** begin SOURCE DATA **

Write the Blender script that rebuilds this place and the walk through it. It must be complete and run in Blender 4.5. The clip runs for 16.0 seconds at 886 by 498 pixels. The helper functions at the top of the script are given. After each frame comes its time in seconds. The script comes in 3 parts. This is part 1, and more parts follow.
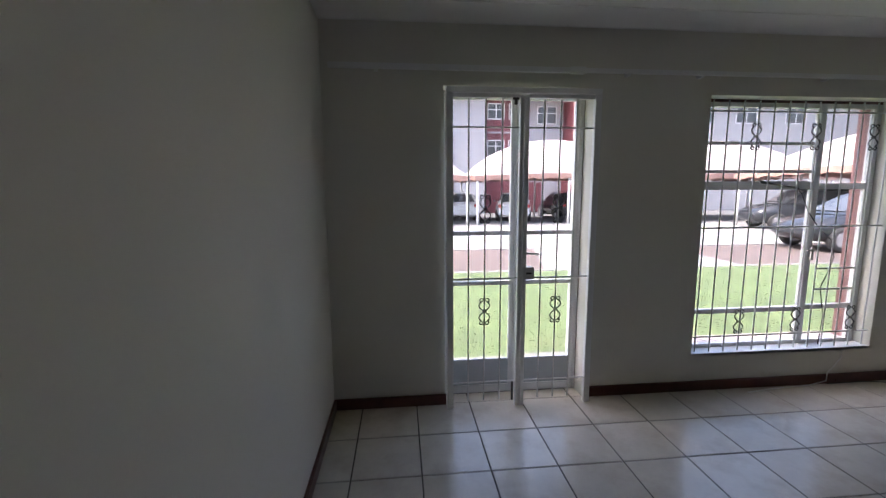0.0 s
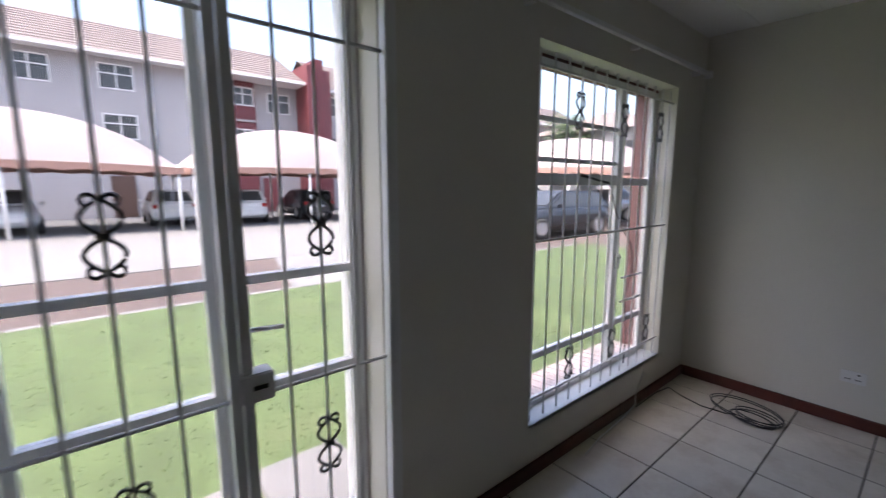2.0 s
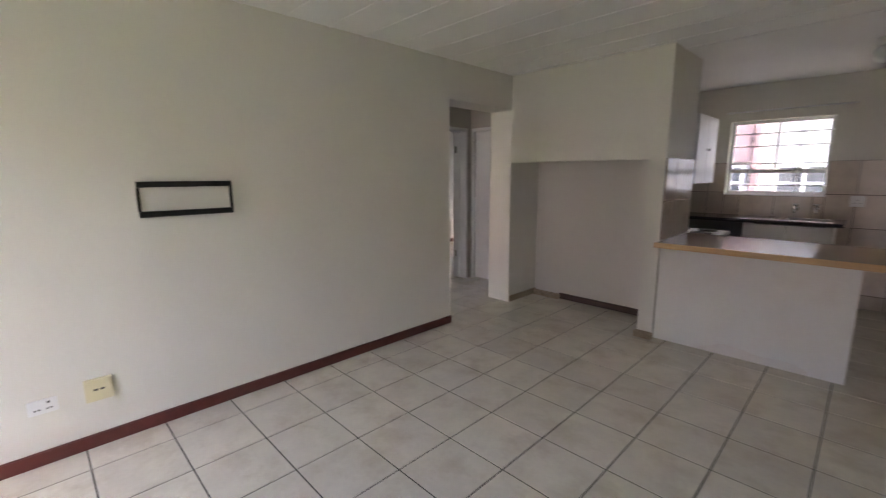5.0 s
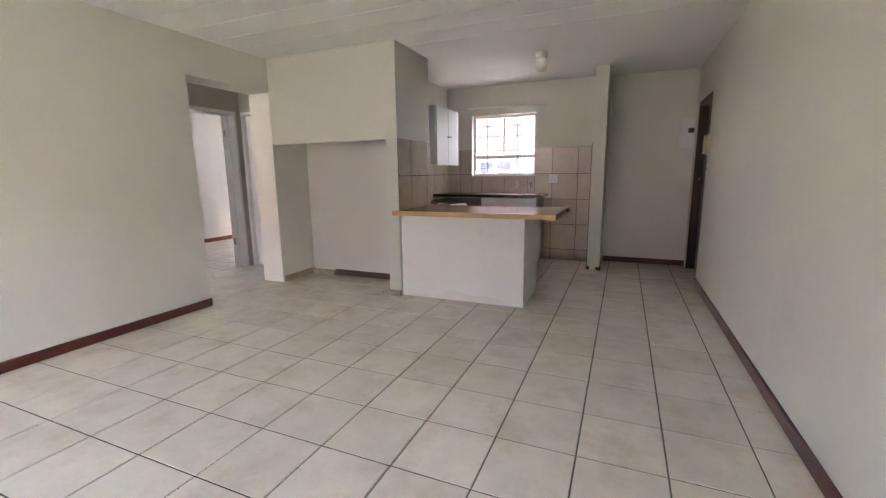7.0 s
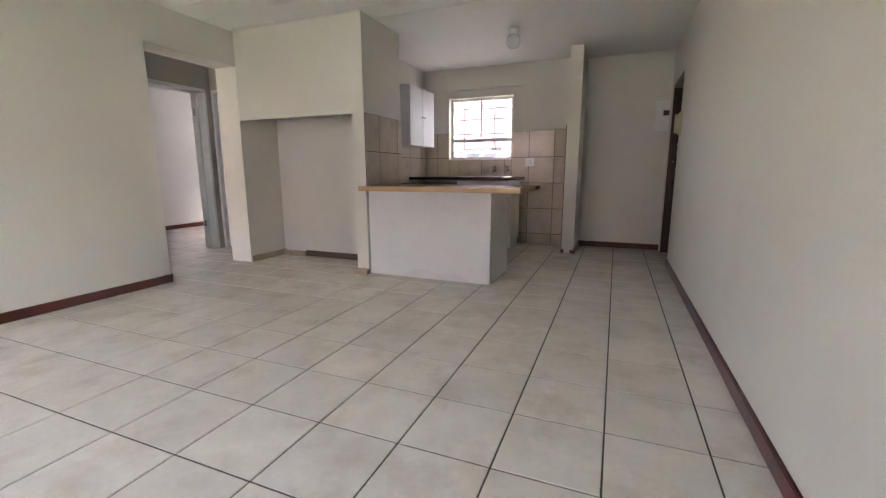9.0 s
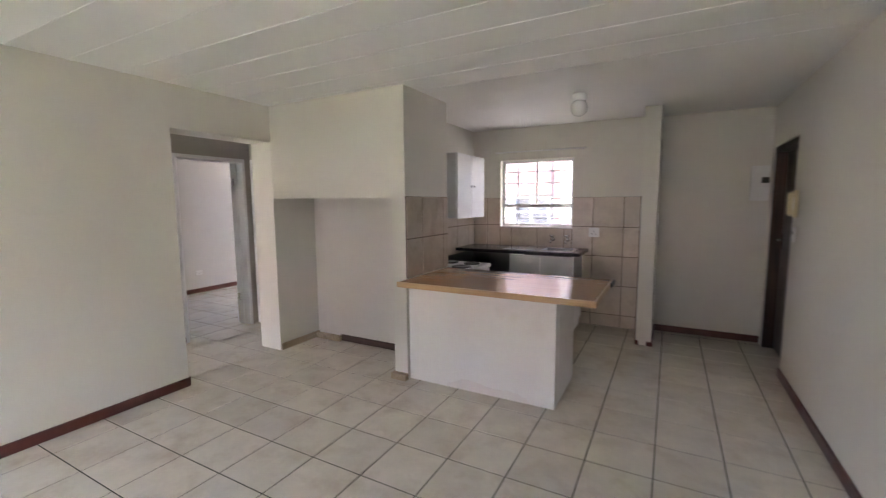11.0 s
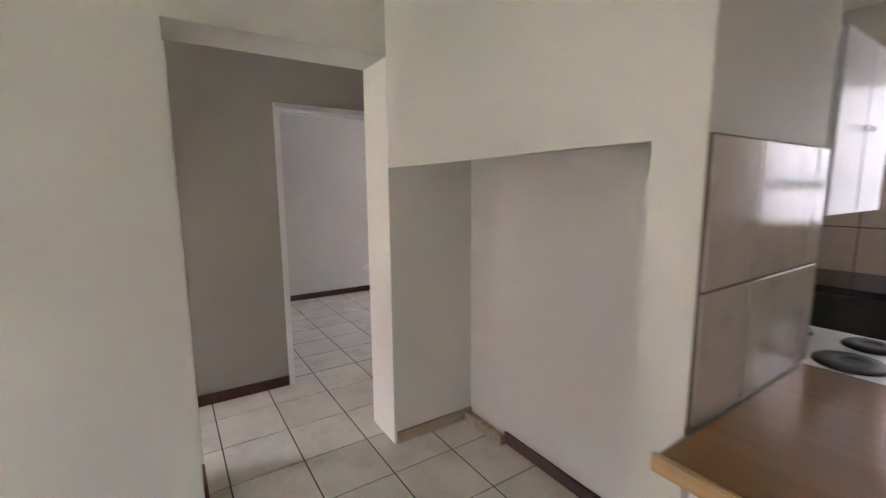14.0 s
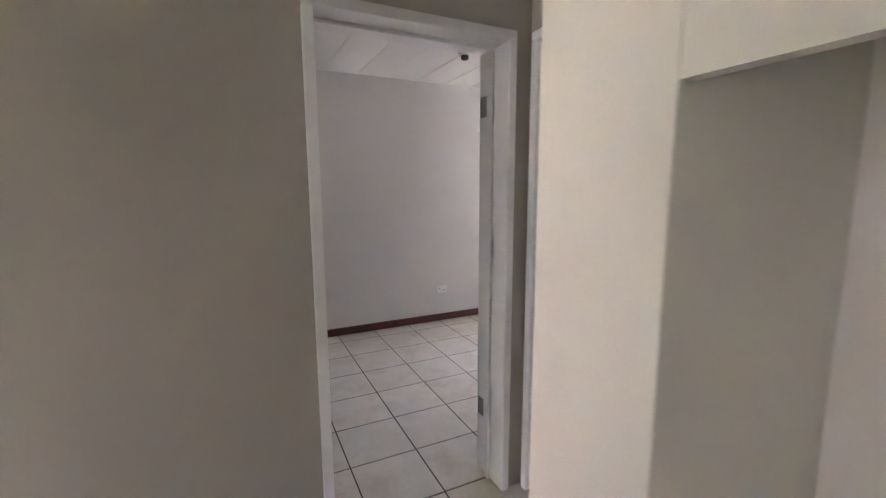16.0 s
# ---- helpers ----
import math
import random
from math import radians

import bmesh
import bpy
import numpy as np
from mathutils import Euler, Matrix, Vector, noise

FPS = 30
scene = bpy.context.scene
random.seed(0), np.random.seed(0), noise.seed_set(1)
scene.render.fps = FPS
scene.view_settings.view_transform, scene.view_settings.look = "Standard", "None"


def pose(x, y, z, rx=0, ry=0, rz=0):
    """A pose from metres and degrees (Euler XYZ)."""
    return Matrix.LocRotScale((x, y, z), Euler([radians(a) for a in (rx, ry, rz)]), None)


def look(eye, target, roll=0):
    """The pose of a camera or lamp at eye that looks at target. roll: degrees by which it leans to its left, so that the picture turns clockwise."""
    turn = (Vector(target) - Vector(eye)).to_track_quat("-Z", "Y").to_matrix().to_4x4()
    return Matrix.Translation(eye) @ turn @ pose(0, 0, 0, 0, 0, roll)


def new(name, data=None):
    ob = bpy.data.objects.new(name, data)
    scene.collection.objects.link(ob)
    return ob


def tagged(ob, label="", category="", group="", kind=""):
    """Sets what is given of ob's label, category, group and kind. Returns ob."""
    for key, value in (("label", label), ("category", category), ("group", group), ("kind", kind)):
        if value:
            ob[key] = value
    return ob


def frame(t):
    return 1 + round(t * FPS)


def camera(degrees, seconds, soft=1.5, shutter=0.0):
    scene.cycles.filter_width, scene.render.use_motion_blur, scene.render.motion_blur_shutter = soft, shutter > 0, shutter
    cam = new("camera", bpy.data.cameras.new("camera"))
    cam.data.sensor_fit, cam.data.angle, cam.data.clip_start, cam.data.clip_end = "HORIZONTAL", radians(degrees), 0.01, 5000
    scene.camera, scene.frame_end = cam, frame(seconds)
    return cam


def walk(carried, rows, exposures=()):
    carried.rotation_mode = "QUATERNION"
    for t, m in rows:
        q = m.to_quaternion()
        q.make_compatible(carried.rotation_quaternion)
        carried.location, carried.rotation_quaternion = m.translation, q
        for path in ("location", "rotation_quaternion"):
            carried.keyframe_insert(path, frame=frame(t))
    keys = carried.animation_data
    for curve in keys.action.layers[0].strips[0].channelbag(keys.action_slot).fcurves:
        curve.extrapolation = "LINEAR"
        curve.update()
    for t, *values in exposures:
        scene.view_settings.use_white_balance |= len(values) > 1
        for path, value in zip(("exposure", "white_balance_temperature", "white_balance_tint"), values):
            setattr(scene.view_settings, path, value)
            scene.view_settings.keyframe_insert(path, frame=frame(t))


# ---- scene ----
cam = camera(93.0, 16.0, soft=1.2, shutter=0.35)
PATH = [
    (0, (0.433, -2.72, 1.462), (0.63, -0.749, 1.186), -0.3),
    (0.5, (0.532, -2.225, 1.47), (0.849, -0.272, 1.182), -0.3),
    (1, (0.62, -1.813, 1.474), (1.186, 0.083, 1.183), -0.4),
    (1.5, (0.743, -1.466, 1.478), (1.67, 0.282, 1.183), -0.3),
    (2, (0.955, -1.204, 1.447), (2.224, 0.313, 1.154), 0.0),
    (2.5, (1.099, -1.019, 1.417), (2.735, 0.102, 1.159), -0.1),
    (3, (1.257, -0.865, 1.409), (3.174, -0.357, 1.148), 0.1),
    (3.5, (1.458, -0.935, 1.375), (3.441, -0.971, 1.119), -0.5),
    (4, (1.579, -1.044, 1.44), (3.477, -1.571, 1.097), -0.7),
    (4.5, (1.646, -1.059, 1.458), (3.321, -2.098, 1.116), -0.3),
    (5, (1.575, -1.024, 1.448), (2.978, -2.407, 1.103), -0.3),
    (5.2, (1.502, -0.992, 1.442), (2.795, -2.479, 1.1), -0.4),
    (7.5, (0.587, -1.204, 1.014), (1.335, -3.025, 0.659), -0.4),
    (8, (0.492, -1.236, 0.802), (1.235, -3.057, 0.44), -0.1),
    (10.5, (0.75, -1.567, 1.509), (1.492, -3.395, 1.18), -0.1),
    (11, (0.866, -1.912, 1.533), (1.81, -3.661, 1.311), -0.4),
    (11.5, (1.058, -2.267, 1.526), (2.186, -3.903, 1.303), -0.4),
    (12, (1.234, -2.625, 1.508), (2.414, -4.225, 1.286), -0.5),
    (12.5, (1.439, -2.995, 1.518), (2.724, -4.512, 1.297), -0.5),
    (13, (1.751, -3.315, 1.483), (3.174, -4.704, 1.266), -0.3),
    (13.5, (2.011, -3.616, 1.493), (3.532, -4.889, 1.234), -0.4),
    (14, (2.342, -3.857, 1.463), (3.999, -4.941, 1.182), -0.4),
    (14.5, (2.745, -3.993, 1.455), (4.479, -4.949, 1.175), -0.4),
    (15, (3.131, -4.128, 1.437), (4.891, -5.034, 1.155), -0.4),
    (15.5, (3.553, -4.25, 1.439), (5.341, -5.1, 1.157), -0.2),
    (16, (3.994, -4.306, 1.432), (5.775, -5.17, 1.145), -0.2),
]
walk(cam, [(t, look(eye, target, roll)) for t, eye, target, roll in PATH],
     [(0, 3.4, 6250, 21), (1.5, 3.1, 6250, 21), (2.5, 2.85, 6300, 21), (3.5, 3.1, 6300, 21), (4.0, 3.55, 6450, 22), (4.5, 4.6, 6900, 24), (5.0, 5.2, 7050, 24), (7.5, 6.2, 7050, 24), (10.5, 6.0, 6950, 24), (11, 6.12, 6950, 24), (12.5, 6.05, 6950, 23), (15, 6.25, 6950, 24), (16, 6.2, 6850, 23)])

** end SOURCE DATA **

TASK DETAILS ::
Reproduce every line of the material precisely, omitting its pictures.

THE ANSWER ::
Write the Blender script that rebuilds this place and the walk through it. It must be complete and run in Blender 4.5. The clip runs for 16.0 seconds at 886 by 498 pixels. The helper functions at the top of the script are given. After each frame comes its time in seconds. The script comes in 3 parts. This is part 1, and more parts follow.
0.0 s
2.0 s
5.0 s
7.0 s
9.0 s
11.0 s
14.0 s
16.0 s
# ---- helpers ----
import math
import random
from math import radians

import bmesh
import bpy
import numpy as np
from mathutils import Euler, Matrix, Vector, noise

FPS = 30
scene = bpy.context.scene
random.seed(0), np.random.seed(0), noise.seed_set(1)
scene.render.fps = FPS
scene.view_settings.view_transform, scene.view_settings.look = "Standard", "None"


def pose(x, y, z, rx=0, ry=0, rz=0):
    """A pose from metres and degrees (Euler XYZ)."""
    return Matrix.LocRotScale((x, y, z), Euler([radians(a) for a in (rx, ry, rz)]), None)


def look(eye, target, roll=0):
    """The pose of a camera or lamp at eye that looks at target. roll: degrees by which it leans to its left, so that the picture turns clockwise."""
    turn = (Vector(target) - Vector(eye)).to_track_quat("-Z", "Y").to_matrix().to_4x4()
    return Matrix.Translation(eye) @ turn @ pose(0, 0, 0, 0, 0, roll)


def new(name, data=None):
    ob = bpy.data.objects.new(name, data)
    scene.collection.objects.link(ob)
    return ob


def tagged(ob, label="", category="", group="", kind=""):
    """Sets what is given of ob's label, category, group and kind. Returns ob."""
    for key, value in (("label", label), ("category", category), ("group", group), ("kind", kind)):
        if value:
            ob[key] = value
    return ob


def frame(t):
    return 1 + round(t * FPS)


def camera(degrees, seconds, soft=1.5, shutter=0.0):
    scene.cycles.filter_width, scene.render.use_motion_blur, scene.render.motion_blur_shutter = soft, shutter > 0, shutter
    cam = new("camera", bpy.data.cameras.new("camera"))
    cam.data.sensor_fit, cam.data.angle, cam.data.clip_start, cam.data.clip_end = "HORIZONTAL", radians(degrees), 0.01, 5000
    scene.camera, scene.frame_end = cam, frame(seconds)
    return cam


def walk(carried, rows, exposures=()):
    carried.rotation_mode = "QUATERNION"
    for t, m in rows:
        q = m.to_quaternion()
        q.make_compatible(carried.rotation_quaternion)
        carried.location, carried.rotation_quaternion = m.translation, q
        for path in ("location", "rotation_quaternion"):
            carried.keyframe_insert(path, frame=frame(t))
    keys = carried.animation_data
    for curve in keys.action.layers[0].strips[0].channelbag(keys.action_slot).fcurves:
        curve.extrapolation = "LINEAR"
        curve.update()
    for t, *values in exposures:
        scene.view_settings.use_white_balance |= len(values) > 1
        for path, value in zip(("exposure", "white_balance_temperature", "white_balance_tint"), values):
            setattr(scene.view_settings, path, value)
            scene.view_settings.keyframe_insert(path, frame=frame(t))


# ---- scene ----
cam = camera(93.0, 16.0, soft=1.2, shutter=0.35)
PATH = [
    (0, (0.433, -2.72, 1.462), (0.63, -0.749, 1.186), -0.3),
    (0.5, (0.532, -2.225, 1.47), (0.849, -0.272, 1.182), -0.3),
    (1, (0.62, -1.813, 1.474), (1.186, 0.083, 1.183), -0.4),
    (1.5, (0.743, -1.466, 1.478), (1.67, 0.282, 1.183), -0.3),
    (2, (0.955, -1.204, 1.447), (2.224, 0.313, 1.154), 0.0),
    (2.5, (1.099, -1.019, 1.417), (2.735, 0.102, 1.159), -0.1),
    (3, (1.257, -0.865, 1.409), (3.174, -0.357, 1.148), 0.1),
    (3.5, (1.458, -0.935, 1.375), (3.441, -0.971, 1.119), -0.5),
    (4, (1.579, -1.044, 1.44), (3.477, -1.571, 1.097), -0.7),
    (4.5, (1.646, -1.059, 1.458), (3.321, -2.098, 1.116), -0.3),
    (5, (1.575, -1.024, 1.448), (2.978, -2.407, 1.103), -0.3),
    (5.2, (1.502, -0.992, 1.442), (2.795, -2.479, 1.1), -0.4),
    (7.5, (0.587, -1.204, 1.014), (1.335, -3.025, 0.659), -0.4),
    (8, (0.492, -1.236, 0.802), (1.235, -3.057, 0.44), -0.1),
    (10.5, (0.75, -1.567, 1.509), (1.492, -3.395, 1.18), -0.1),
    (11, (0.866, -1.912, 1.533), (1.81, -3.661, 1.311), -0.4),
    (11.5, (1.058, -2.267, 1.526), (2.186, -3.903, 1.303), -0.4),
    (12, (1.234, -2.625, 1.508), (2.414, -4.225, 1.286), -0.5),
    (12.5, (1.439, -2.995, 1.518), (2.724, -4.512, 1.297), -0.5),
    (13, (1.751, -3.315, 1.483), (3.174, -4.704, 1.266), -0.3),
    (13.5, (2.011, -3.616, 1.493), (3.532, -4.889, 1.234), -0.4),
    (14, (2.342, -3.857, 1.463), (3.999, -4.941, 1.182), -0.4),
    (14.5, (2.745, -3.993, 1.455), (4.479, -4.949, 1.175), -0.4),
    (15, (3.131, -4.128, 1.437), (4.891, -5.034, 1.155), -0.4),
    (15.5, (3.553, -4.25, 1.439), (5.341, -5.1, 1.157), -0.2),
    (16, (3.994, -4.306, 1.432), (5.775, -5.17, 1.145), -0.2),
]
walk(cam, [(t, look(eye, target, roll)) for t, eye, target, roll in PATH],
     [(0, 3.4, 6250, 21), (1.5, 3.1, 6250, 21), (2.5, 2.85, 6300, 21), (3.5, 3.1, 6300, 21), (4.0, 3.55, 6450, 22), (4.5, 4.6, 6900, 24), (5.0, 5.2, 7050, 24), (7.5, 6.2, 7050, 24), (10.5, 6.0, 6950, 24), (11, 6.12, 6950, 24), (12.5, 6.05, 6950, 23), (15, 6.25, 6950, 24), (16, 6.2, 6850, 23)])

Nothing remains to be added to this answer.